Renowned U.S. economist Lawrence Summers on Sunday said that he believed if America had handled the ongoing coronavirus pandemic as well as Pakistan, it could have saved trillions of dollars.

“America’s failure on COVID-19 is almost unimaginable,” he said in a posting on Twitter, referring to an earlier interview with CNN’s Fareed Zakaria. “Heck, if the U.S. had handled the pandemic as well as Pakistan, we would have saved in neighborhood of $10 trillion,” he added.

“The costs of an expanded testing system are trivial compared to the costs of tens of thousands of early deaths. Expanding testing should be a matter of utmost urgency,” he said of Washington’s current plans to curb the pandemic.

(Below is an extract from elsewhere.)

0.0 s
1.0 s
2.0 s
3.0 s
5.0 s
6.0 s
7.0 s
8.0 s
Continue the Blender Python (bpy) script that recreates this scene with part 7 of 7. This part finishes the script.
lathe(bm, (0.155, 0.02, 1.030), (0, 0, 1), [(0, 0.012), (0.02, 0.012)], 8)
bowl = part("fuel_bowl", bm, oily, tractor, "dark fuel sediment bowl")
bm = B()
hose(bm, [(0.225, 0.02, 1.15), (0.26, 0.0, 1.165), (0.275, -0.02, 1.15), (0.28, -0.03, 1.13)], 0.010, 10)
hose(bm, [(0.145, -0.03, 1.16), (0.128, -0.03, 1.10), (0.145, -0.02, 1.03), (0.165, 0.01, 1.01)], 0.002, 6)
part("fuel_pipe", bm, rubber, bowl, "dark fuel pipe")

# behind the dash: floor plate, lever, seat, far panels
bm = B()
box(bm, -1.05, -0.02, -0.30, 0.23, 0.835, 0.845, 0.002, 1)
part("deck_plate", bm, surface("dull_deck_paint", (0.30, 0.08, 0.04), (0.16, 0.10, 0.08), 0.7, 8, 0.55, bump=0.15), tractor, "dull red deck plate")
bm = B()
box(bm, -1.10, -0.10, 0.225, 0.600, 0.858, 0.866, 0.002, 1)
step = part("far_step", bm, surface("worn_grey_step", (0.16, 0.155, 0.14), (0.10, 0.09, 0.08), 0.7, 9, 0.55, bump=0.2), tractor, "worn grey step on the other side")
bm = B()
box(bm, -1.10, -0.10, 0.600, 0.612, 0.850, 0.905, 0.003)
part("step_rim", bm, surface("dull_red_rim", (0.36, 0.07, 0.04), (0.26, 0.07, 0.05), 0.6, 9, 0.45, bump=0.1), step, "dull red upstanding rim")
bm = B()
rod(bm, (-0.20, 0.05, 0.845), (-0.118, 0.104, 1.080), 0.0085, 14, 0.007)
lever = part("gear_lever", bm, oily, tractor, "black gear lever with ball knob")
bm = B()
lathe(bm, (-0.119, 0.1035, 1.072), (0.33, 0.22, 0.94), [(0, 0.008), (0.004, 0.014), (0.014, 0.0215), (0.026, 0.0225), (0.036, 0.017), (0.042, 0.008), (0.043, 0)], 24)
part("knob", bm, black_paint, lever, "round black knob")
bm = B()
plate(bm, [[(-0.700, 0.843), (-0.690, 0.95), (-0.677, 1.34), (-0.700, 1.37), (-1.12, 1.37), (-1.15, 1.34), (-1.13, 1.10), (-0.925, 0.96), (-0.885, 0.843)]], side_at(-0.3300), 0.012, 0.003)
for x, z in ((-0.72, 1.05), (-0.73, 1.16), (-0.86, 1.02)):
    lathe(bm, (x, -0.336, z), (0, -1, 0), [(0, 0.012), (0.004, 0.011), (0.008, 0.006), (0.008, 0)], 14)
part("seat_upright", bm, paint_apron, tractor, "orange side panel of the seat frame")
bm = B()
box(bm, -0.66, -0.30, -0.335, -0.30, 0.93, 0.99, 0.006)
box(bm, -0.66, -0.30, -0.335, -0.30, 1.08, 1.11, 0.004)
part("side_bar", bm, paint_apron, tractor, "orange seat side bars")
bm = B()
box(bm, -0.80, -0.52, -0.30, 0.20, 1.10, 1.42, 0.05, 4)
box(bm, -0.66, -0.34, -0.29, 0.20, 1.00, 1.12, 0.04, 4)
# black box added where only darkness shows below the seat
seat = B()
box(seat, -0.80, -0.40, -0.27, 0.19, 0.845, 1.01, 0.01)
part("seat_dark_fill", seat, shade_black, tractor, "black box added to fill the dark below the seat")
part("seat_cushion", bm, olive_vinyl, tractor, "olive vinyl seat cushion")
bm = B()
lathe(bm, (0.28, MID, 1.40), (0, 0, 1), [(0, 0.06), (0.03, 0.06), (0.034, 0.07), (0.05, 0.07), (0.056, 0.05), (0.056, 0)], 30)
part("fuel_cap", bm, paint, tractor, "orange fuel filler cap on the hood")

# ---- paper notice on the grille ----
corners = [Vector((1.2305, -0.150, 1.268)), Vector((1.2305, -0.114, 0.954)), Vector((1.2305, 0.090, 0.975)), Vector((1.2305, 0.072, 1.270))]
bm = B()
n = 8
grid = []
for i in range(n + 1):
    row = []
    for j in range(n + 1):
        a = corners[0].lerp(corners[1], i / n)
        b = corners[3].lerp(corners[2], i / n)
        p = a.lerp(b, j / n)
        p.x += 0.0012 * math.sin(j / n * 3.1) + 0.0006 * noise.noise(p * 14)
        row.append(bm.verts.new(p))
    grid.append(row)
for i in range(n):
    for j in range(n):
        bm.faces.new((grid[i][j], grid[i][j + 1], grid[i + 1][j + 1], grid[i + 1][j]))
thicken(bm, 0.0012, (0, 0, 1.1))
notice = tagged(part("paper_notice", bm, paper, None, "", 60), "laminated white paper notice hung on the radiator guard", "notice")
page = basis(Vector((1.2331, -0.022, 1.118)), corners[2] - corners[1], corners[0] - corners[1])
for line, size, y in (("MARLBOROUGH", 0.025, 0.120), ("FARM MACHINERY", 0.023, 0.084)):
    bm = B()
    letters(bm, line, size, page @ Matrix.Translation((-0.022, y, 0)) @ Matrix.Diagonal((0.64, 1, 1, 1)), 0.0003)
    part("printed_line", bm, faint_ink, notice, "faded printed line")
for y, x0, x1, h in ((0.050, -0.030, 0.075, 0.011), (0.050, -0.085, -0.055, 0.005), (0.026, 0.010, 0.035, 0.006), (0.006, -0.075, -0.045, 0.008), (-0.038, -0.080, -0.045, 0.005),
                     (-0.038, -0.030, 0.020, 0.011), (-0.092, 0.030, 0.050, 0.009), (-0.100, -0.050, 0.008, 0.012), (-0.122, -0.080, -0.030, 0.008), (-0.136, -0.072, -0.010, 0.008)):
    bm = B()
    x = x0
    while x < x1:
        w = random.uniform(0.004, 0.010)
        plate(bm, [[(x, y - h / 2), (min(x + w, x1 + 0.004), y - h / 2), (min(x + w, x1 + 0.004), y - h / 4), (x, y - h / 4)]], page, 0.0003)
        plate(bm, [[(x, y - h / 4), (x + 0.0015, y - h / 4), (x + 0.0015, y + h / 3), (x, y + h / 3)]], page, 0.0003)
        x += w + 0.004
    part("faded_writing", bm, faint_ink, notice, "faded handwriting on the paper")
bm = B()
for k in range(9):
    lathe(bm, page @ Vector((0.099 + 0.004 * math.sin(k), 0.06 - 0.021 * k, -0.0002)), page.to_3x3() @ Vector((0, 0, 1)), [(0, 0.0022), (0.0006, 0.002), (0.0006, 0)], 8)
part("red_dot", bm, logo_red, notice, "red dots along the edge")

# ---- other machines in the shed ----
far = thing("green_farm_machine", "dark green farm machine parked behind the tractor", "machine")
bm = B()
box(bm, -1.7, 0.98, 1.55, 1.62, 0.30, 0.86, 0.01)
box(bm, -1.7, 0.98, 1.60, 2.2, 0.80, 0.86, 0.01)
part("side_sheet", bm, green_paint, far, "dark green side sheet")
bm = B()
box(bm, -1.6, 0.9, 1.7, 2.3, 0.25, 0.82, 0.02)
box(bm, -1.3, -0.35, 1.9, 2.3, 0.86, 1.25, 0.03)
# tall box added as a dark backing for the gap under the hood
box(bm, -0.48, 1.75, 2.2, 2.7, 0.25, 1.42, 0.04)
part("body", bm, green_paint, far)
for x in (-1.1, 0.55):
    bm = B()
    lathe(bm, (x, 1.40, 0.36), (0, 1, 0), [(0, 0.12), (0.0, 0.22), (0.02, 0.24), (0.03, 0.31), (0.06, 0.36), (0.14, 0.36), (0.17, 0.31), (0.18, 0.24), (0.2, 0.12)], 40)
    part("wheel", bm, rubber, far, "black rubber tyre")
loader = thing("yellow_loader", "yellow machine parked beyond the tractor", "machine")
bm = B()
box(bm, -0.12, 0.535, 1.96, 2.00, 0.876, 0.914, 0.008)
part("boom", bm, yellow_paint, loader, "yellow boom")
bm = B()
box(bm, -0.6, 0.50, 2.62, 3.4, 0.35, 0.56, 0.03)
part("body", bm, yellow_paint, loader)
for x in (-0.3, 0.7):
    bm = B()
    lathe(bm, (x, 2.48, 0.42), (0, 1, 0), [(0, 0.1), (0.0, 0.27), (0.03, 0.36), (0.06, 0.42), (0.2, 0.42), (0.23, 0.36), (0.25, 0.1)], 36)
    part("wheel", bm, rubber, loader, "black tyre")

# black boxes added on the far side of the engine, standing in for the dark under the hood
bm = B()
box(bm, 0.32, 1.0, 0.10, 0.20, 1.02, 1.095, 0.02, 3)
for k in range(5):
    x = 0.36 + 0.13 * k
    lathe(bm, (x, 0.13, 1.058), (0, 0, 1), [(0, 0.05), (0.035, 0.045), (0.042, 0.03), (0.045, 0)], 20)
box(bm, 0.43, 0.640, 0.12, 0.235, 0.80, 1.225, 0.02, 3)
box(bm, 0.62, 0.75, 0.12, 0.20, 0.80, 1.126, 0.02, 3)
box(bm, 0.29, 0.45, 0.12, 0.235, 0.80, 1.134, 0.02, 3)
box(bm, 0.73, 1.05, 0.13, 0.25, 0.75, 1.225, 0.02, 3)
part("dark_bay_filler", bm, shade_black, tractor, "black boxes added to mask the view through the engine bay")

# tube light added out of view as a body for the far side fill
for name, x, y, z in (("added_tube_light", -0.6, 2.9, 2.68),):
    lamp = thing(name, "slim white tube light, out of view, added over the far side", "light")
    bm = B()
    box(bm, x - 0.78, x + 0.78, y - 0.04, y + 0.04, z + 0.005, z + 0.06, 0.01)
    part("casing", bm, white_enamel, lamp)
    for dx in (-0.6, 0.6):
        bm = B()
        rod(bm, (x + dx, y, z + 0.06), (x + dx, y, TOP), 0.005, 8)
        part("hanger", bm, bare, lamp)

“Interest rates are essentially zero, telling us that the funds are available and won’t crowd out anything important. Instead it will push economy forward. All the dangers are on spending too little, not too much. We should be making investments in renewing infrastructure, supporting state and local government and helping the unemployed and lower income families. It cannot be that the highest priority in the U.S. today is lending money to credit worthy corporations,” he added.

U.S. President Donald Trump, despite getting infected himself, has maintained that COVID-19 is not “that serious” and rarely wears a face mask in public. With casualties in the U.S. soaring past 200,000, he is increasingly being blamed for the impact of the pandemic especially as other nations appear to be handling it so much better.

Summers isn’t the first person to praise Pakistan’s handling of the pandemic. Last month, World Health Organization (WHO) chief Tedros Adhanom Ghebreyesus said Islamabad had managed to fight the pandemic while allowing its economy to pick up as the country stabilizes.

In an op-ed published by British tabloid The Independent, Tedros praised Pakistan’s deployment of the infrastructure developed for polio vaccinations to help curb COVID-19. “Community health workers who have been trained to go door-to-door vaccinating children against polio have been redeployed and utilized for surveillance, contact tracing and care,” he said, adding that the response shows “the lesson that the choice is not between controlling the virus or saving the economy; the two go hand-in-hand.”

Despite this praise, the health workers who have received so much praise are currently protesting in Islamabad for higher salaries and long-term contracts, noting that despite rampant inflation and public backlash, they are expected to do their jobs on the same salaries as they’d had for over 2 years now.